In the following decades, after the construction of Red Bluff and Amistad Reservoirs, both of which increased the Pecos’ salinity, experts still took it on faith that saltcedars were displacing staggering quantities of water. Dearen quotes one expert claiming that a single large saltcedar could take up two hundred gallons a day. Ergo, so it seemed at the time, eradicating the saltcedars “had the potential to improve both the quality and vitalty of the Pecos.”
In several campaigns beginning in 1999 Red Bluff District authorities dispatched helicopters to dump Arsenal, a herbicide, on some 12,766 acres. But again, the river’s flow did not respond. One of numerous theories to account for this was that the destruction of the canopy promoted algae. Certainly algae had become a problem. In any event, the saltcedars returned, and worse: in torrential rain in 2014, the still unburned debris of those thousands of poisoned-to-death trees swept down the upper Texas stretch of the Pecos, causing half a million dollars’ worth of damage to croplands and infrastructure.

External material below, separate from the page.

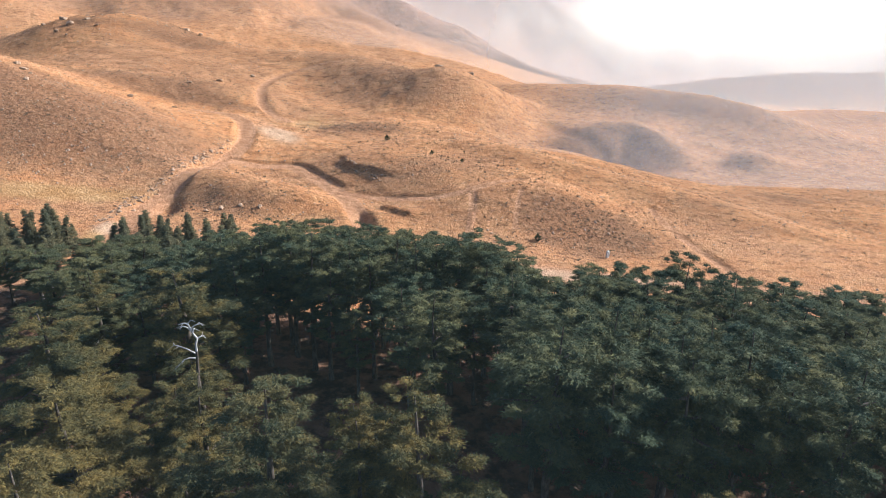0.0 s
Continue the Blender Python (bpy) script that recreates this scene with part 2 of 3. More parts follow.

The widely quoted assertion that a single saltcedar could suck up two hundred gallons a day? That was pulled out of someone’s Stetson. As for saltcedars contributing to the Pecos’ salinity, Dearen notes a 2008 study that showed that saltcedars were not, after all, significant.
Nonetheless, a more exotic scheme to attack the saltcedar was afoot. In its Old World native habitat, the saltcedars had insect predators… As I read Dearen’s account of a U.S. government entomologist importing leaf beetles in his land-luggage, I could not help but envision this as the opening scene in a tragicomic novel.
To date, a number of different species of saltcedar munching beetles have been released on the Pecos. Jury’s out.
AN ESSENTIAL FOUNDATION
In his preface Dearen expresses the hope that Bitter Waters might “provide an essential foundation for the next generation of endeavors and policies.” Unquestionably it does, and its detailed maps and photographs help bring an amply-documented narrative into especially crisp focus.
But Bitter Waters also represents a stellar contribution to the literature on the Trans-Pecos itself, and as such, to the environmental history of Texas and the Southwest, for the Pecos River is fundamental to understanding the region in all its many facets, not only ecological, but also cultural, economic, geological, historical, and political.
And more: in the microcosm of this environmental history of the Pecos River, we may more clearly perceive the macro-catastrophe of our planet’s degradation, and, in my view, its three powerful motors: First, what economists call “the tragedy of the commons”—in the absence of well-specified and enforced limits, we to tend to overexploit shared resources; second, ye olde Road to Hell, that is, the one paved with good intentions—interventions that did not anticipate systemic consequences; and third, the advent of the oil industry, for without oil to fuel agriculture, construction, and transportation, such rapacious demands upon this bitter river, and projects to manage it, would never have been viable.